Секундная пауза; девчонка резко побледнела, но боли не выдала. Клавдий отпустил ее – и устало откинулся на спинку кресла.
«Уровень колодца» – семьдесят шесть и пять. Либо куратору округа Рянка следует выдать премию за отлов трех самых сильных ведьм в стране, либо…
Либо в Рянке с недавних пор родятся ведьмы-монстры. Как грибы. На ровном месте.
Клавдий прикрыл глаза. Курить хотелось невыносимо.
– Никаких допросов с пристрастием, – сказал он сквозь зубы.
Его правая рука вытянулась по направлению к собеседнице, так, что кончики пальцев оказались на уровне ее зеленых нагловатых глаз. У флаг-ведьм есть слабость – они слишком любят прорицать.
– Убе… рите! – выдохнула девчонка; пальцы Клавдия сжались.
…Вряд ли она сказала бы что-нибудь даже под пыткой; однако пророчества лезли из нее сами, и она не могла, да и не слишком хотела удерживать этот сумбурный мутноватый поток. Зеленые глаза вдохновенно горели:
– Она… идет! Она уже идет, она… – неразборчивое бормотание. – Она возьмет нас к себе, и… – бессвязные выкрики. Блаженная улыбка.

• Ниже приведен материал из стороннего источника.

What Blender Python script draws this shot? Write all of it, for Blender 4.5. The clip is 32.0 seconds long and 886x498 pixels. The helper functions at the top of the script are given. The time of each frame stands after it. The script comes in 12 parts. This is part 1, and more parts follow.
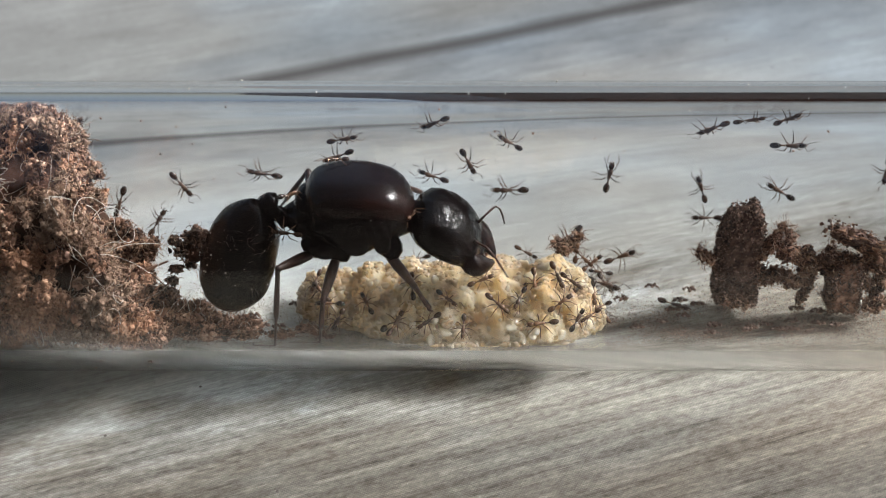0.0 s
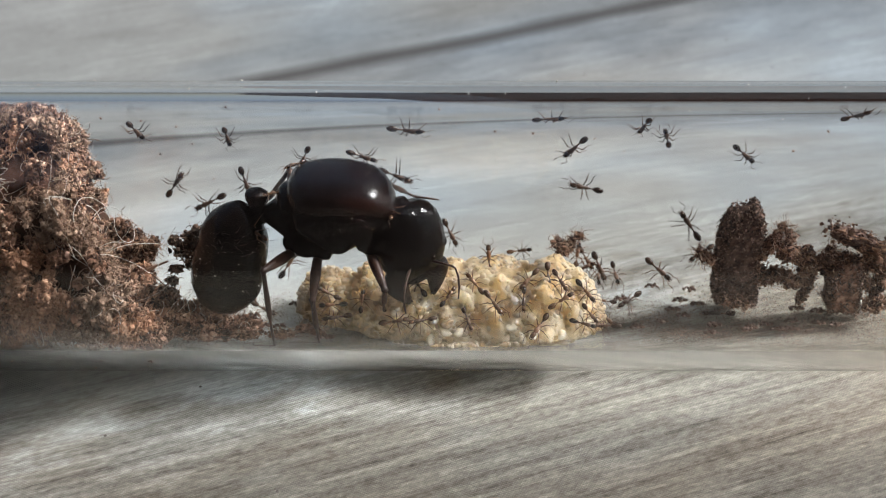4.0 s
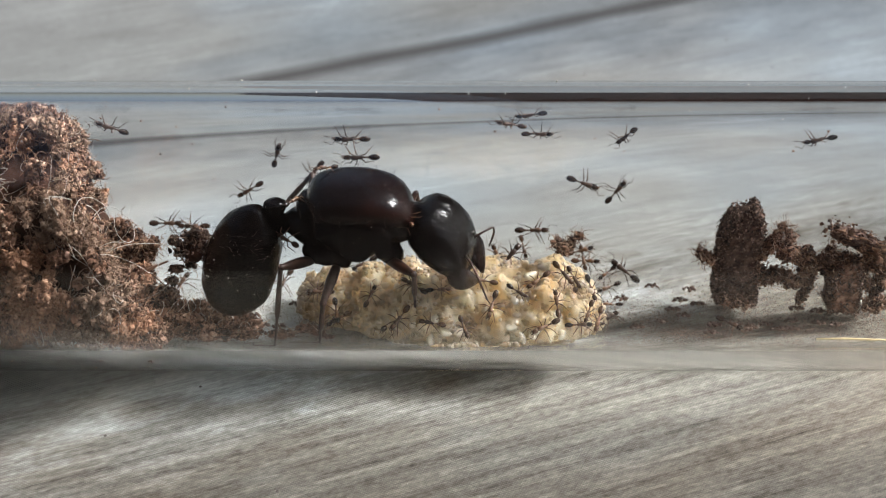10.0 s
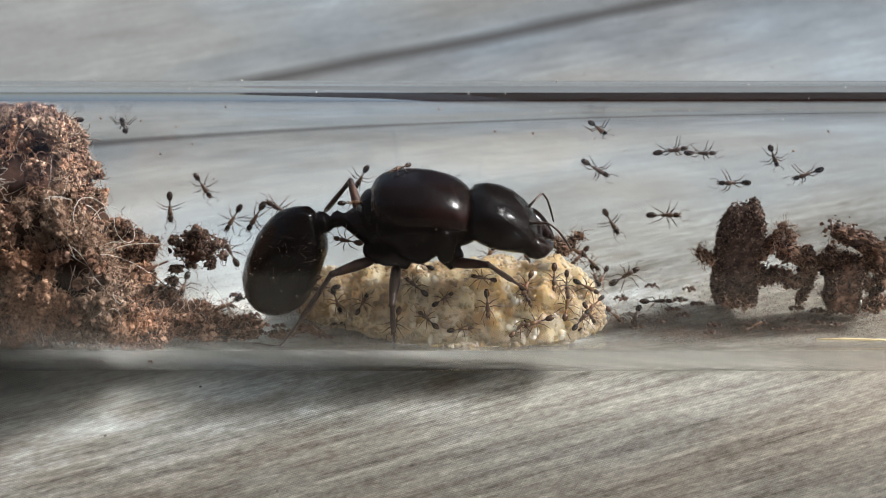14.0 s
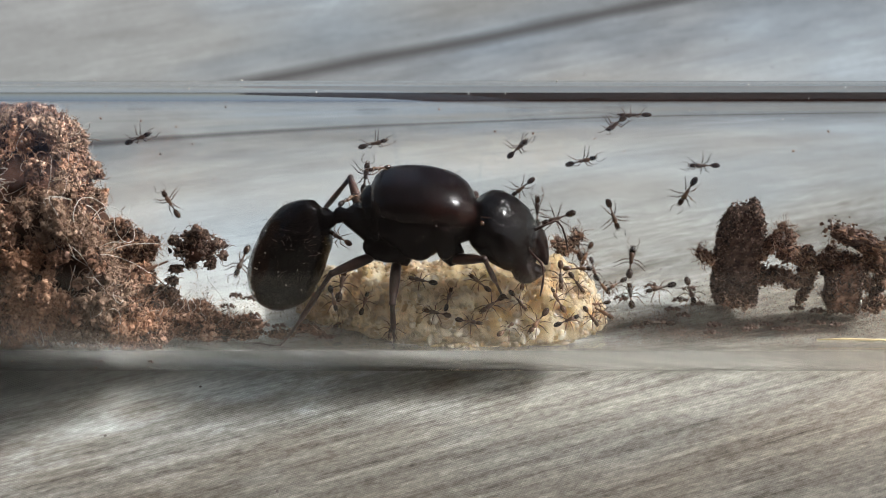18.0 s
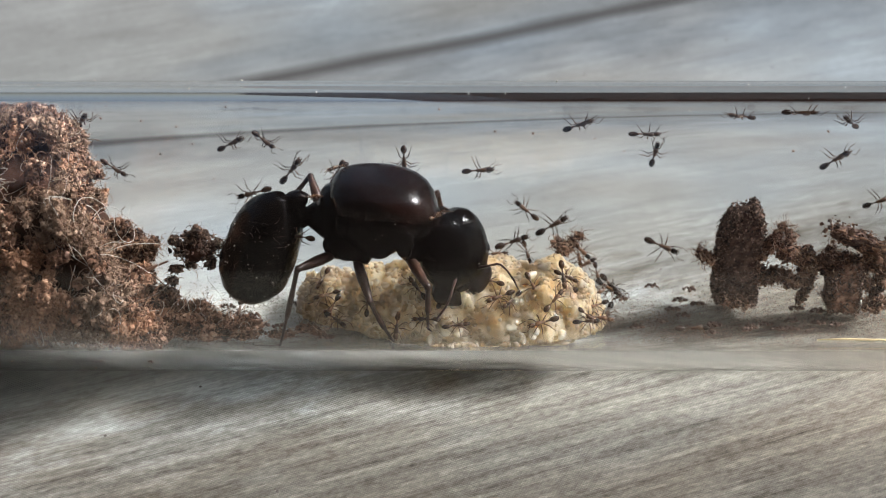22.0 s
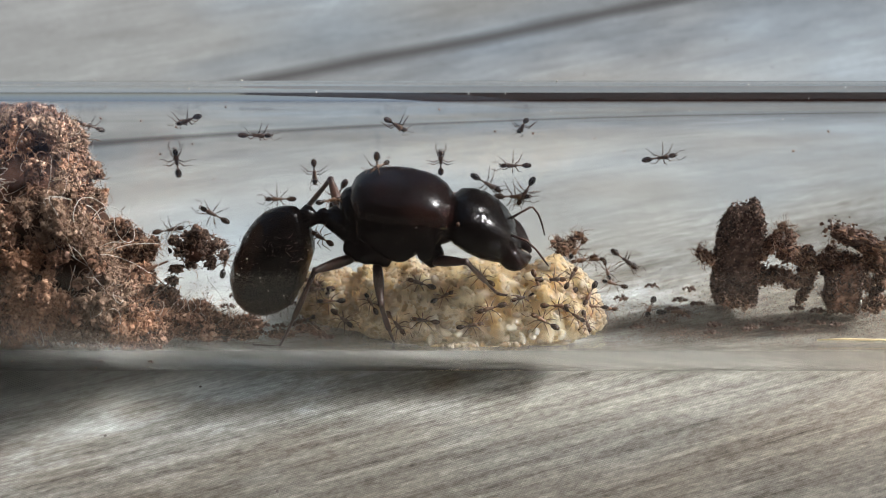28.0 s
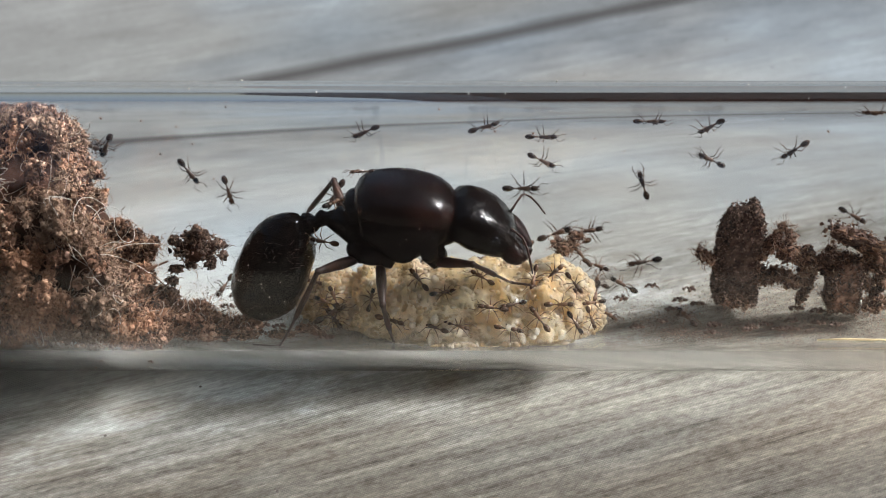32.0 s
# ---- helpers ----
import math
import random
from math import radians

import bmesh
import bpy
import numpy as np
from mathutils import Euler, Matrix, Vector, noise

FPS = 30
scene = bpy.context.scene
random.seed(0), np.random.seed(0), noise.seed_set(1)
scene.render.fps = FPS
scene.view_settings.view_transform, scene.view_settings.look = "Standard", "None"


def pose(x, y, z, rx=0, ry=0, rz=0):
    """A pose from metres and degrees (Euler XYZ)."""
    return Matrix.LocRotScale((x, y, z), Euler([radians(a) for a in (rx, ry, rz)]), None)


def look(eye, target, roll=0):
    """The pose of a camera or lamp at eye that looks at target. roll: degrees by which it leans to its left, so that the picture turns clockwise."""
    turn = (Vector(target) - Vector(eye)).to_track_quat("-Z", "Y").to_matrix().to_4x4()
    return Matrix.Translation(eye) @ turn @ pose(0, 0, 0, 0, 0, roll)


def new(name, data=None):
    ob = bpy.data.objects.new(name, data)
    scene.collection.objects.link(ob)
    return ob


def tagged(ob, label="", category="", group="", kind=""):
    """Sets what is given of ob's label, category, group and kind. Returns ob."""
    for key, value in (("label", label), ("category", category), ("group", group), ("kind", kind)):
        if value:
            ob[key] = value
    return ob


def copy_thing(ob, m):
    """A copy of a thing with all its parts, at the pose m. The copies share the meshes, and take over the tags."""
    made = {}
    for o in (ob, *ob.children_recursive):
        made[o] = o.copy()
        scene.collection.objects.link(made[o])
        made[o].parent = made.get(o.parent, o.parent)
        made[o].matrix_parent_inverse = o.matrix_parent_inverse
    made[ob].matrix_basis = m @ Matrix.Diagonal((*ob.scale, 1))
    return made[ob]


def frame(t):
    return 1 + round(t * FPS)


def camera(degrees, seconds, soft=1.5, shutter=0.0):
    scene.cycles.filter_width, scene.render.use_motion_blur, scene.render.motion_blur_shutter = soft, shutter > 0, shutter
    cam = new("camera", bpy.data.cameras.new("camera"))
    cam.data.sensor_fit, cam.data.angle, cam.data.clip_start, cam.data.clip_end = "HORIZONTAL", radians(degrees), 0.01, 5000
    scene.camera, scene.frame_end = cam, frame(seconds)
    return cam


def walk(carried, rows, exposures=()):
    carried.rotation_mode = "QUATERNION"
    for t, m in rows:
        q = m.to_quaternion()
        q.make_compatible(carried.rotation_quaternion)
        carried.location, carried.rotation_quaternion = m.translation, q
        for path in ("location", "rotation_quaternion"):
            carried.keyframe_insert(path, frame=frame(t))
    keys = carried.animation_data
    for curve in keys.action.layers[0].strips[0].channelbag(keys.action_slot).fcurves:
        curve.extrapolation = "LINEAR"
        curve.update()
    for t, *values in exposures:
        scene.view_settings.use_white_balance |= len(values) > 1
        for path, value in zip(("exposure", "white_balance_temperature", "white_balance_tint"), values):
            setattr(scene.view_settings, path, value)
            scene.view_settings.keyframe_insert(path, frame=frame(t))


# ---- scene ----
# ---- camera: it stands still, a hand's width from a glass tube on a cloth ----
cam = camera(34, 32.0, soft=1.0, shutter=0.5)
eye = Vector((0.0, -0.06366, 0.05685))
aim = Vector((0.0, -0.00078, 0.00700))
walk(cam, [(0.0, look(eye, aim)), (32.0, look(eye, aim))])
cam.data.dof.use_dof = True
cam.data.dof.focus_distance = 0.0785
cam.data.dof.aperture_fstop = 64.0

# ---- daylight from behind the tube ----
world = bpy.data.worlds.new("sky")
scene.world = world
world.use_nodes = True
wn = world.node_tree
sky = wn.nodes.new("ShaderNodeTexSky")
sky.sky_type = "NISHITA"
sky.sun_disc = False
sky.sun_elevation = radians(42)
sky.sun_rotation = radians(70)
sky.dust_density = 2.0
sky.ozone_density = 0.6
haze = wn.nodes.new("ShaderNodeHueSaturation")
haze.inputs["Saturation"].default_value = 0.75
wn.links.new(sky.outputs[0], haze.inputs["Color"])
wn.links.new(haze.outputs[0], wn.nodes["Background"].inputs[0])
wn.nodes["Background"].inputs[1].default_value = 0.055
sun_data = bpy.data.lights.new("sun", "SUN")
sun_data.energy, sun_data.angle, sun_data.color = 3.9, radians(11), (0.97, 0.98, 1.0)
sun = new("sun", sun_data)
sun.matrix_world = look((0.685, 0.25, 0.685), (0, 0, 0))
scene.view_settings.exposure = 0.33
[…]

Клавдий скосил глаза в ящик стола – да, диктофон работал. Он возьмет этот текст на заметку – кое-что может оказаться интересным, хотя теперешний, сиюминутный смысл предсказания таится, без сомнения, в одной только фразе:
– Одница! – выкрикивала девчонка, запрокидывая голову. – Провинция Одница, да, да, да!

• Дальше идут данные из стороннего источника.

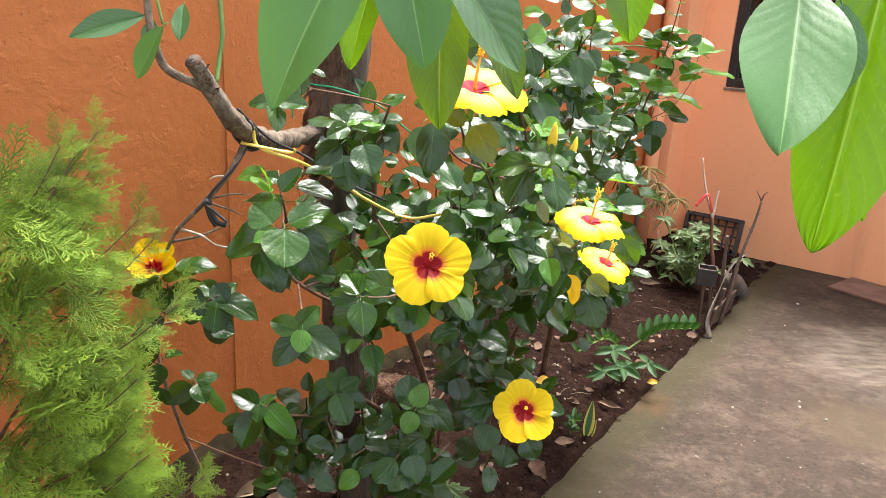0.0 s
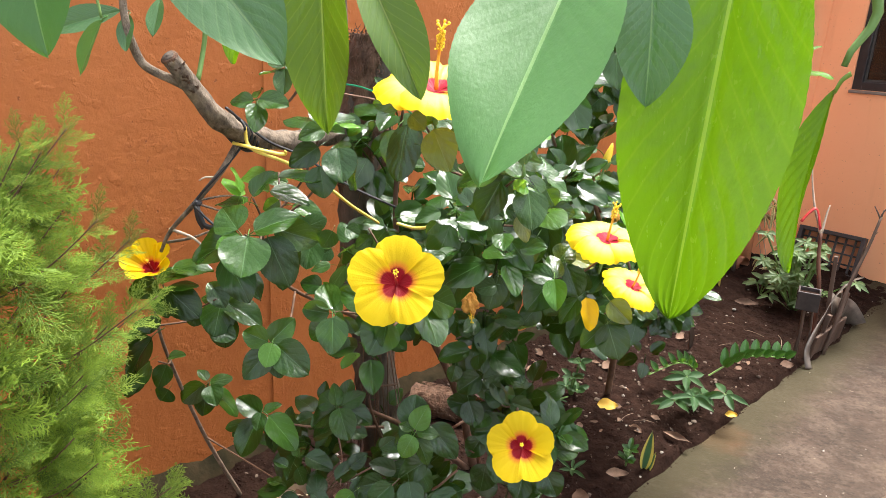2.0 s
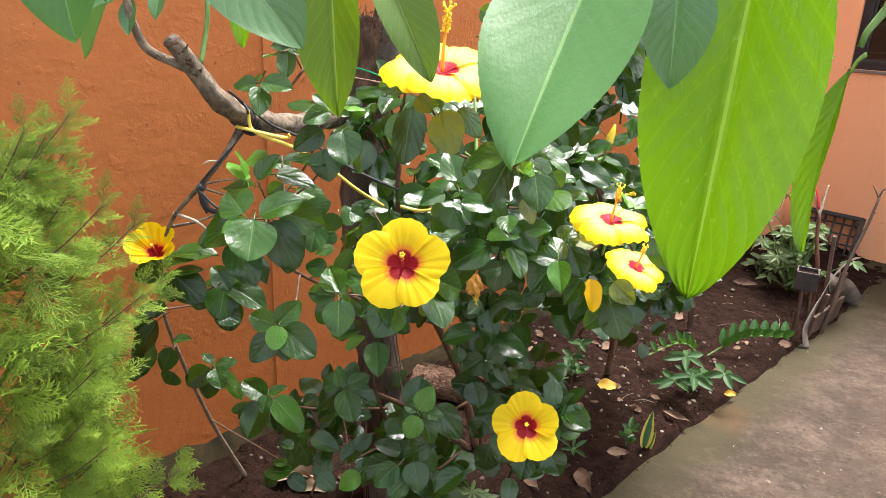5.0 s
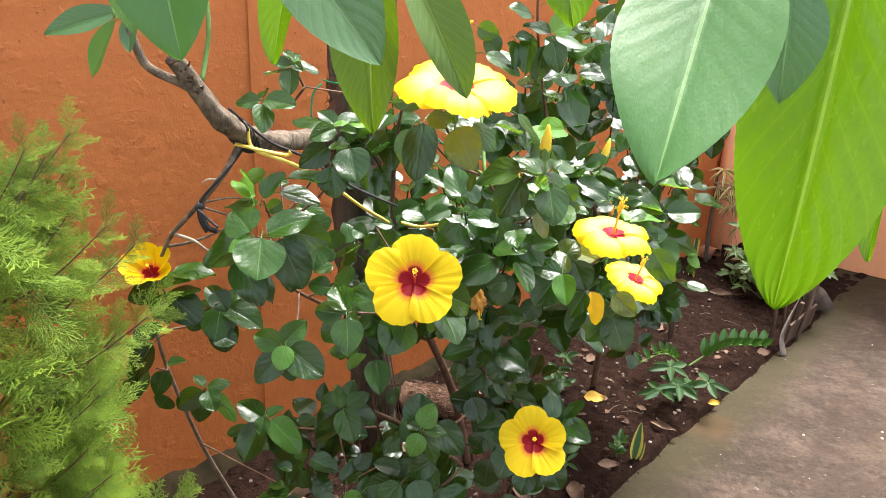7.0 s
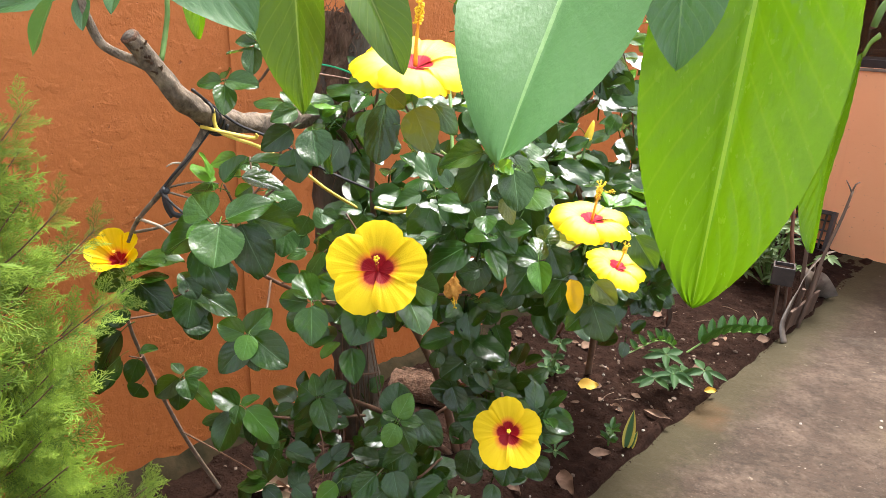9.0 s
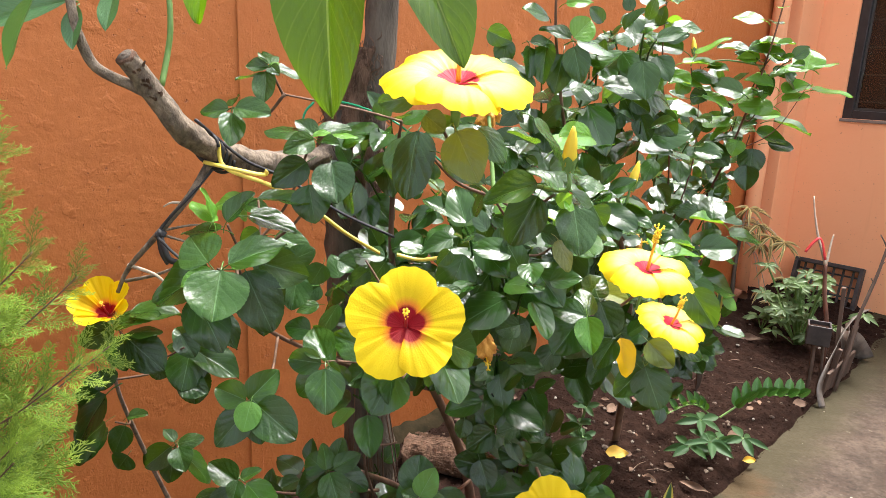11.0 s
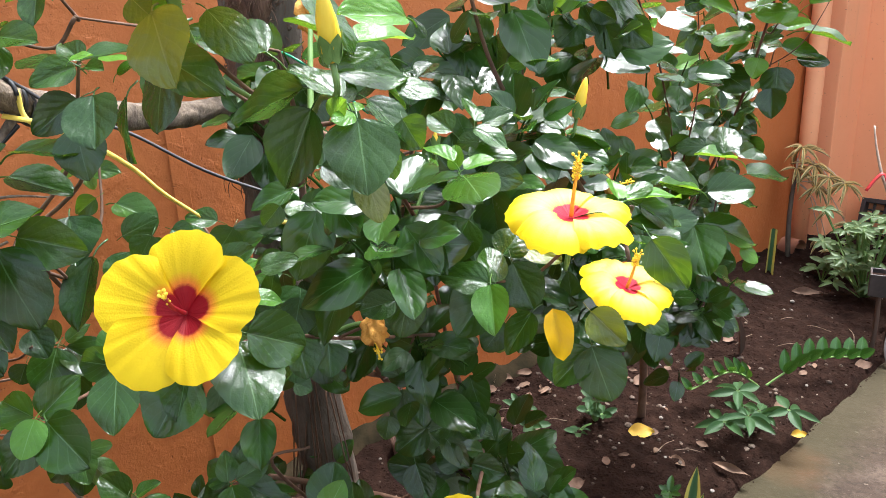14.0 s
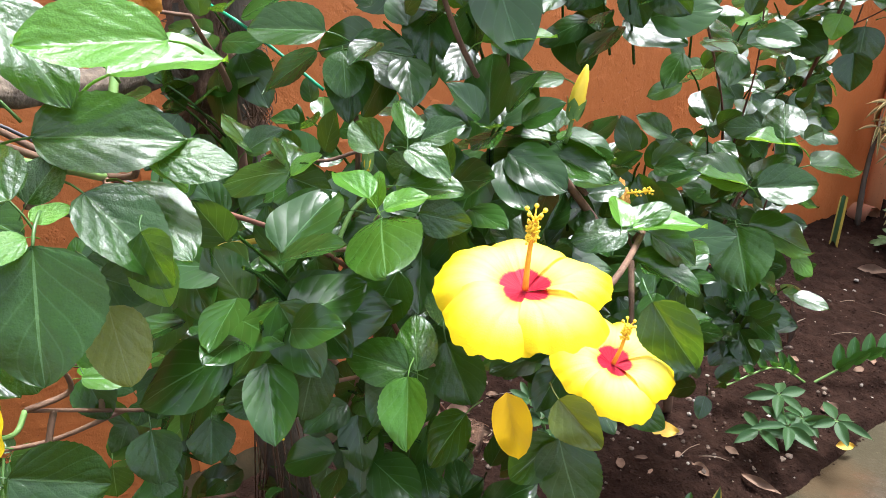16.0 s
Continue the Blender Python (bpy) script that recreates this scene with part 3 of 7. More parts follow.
for i in range(190):
    s = -2.2 + i * 0.02
    z = soil_z(s, 0.02)
    top = z + 0.045 + 0.03 * noise.noise(Vector((s * 3.1, 0, 1))) + 0.012 * noise.noise(Vector((s * 17, 0, 4)))
    row = [bm.verts.new(loc(s, p, h)) for p, h in ((0.050 + 0.012 * noise.noise(Vector((s * 9, 2, 0))), z - 0.03), (0.030 + 0.008 * noise.noise(Vector((s * 13, 0, 7))), z + 0.018), (0.012, top - 0.012), (-0.002, top))]
    if prev:
        for k in range(3):
            bm.faces.new((prev[k], row[k], row[k + 1], prev[k + 1]))
    prev = row
bmesh.ops.recalc_face_normals(bm, faces=bm.faces)
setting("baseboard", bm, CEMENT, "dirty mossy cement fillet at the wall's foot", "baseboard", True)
bm = bed_mesh
whole("soil_bed", bm, SOIL, "dark brown crumbly garden soil along the wall", "soil", "", "structure")

# ---- hibiscus ----
BUSH_AT = (-0.05, 1.95, ground_at(-0.05, 1.95) - 0.02)
bush = thing("hibiscus_bush", BUSH_AT, "glossy green hibiscus bush with big yellow crimson-eyed flowers", "bush")
LEAVES = {}
for key in ('m', 'd', 'y', 'o'):
    LEAVES[key] = [leaf_mesh("leaf", LEAF[key], ovate_profile if i % 3 else hib_profile, i, 0.05 + 0.05 * (i % 4), (0.22, 0.05, 0.14, -0.10, 0.30)[i % 5], 0.018 + 0.006 * (i % 3), veins=(4.6, 1.1, 0.011 + 0.004 * (i % 3))) for i in range(6)]
LEAVES['s'] = LEAVES['m']
REF = Vector((0, -0.6, 0.8))
count = 0


def leaf_pose(b, t, width, roll):
    """The pose of a unit leaf from its base to its tip; roll turns it about its midrib."""
    a = t - b
    ln = a.length
    a = a / ln
    n0 = (REF - a * REF.dot(a)).normalized()
    n = Matrix.Rotation(radians(roll), 3, a) @ n0
    x = a.cross(n)
    return Matrix(((x.x * width, a.x * ln, n.x * ln, b.x), (x.y * width, a.y * ln, n.y * ln, b.y), (x.z * width, a.z * ln, n.z * ln, b.z), (0, 0, 0, 1)))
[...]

Слово «Одница» для множества людей звучало как музыка. Округ-курорт, приманка для туристов всего мира, бесконечные полосы пляжей, красивая жизнь, священная мечта, вынашиваемая долгие месяцы осени и зимы, деньги, откладываемые и припасаемые специально «на Одницу», для Одницы и во имя ее…
Округ Одница граничил с Рянкой. И куратором там был как раз человек Клавдия, проверенный, верный, и совершенно ясно, что в Рянку ехать уже поздно. Одница, округ Одница…
Девчонка закончила прорицать через десять секунд после того, как он снял принуждение и отвел руку. Криво усмехнулась, пытаясь восстановить достоинство; как-никак, а она поддалась насилию. Сделала то, чего от нее требовали.
Месть не заставила долго себя ждать:
– Ты закончишь свою жизнь на костре.
Клавдий поднял брови:
– Ты ни с кем меня не перепутала?
– Ты умрешь на костре, – повторила девчонка с нажимом. – Жаль, что я этого не увижу.
– Нашла о чем жалеть, – сказал он искренне, но девчонка не угомонилась и, уже уводимая по коридору, продолжала звонко вопить:
– На костре!.. Великий Инквизитор разделит участь ведьм, на костре, на костре, на ко…
Скрипучая дверь закрылась, проглотив конец ее фразы; Клавдий решил, что для перекура уже слишком поздно.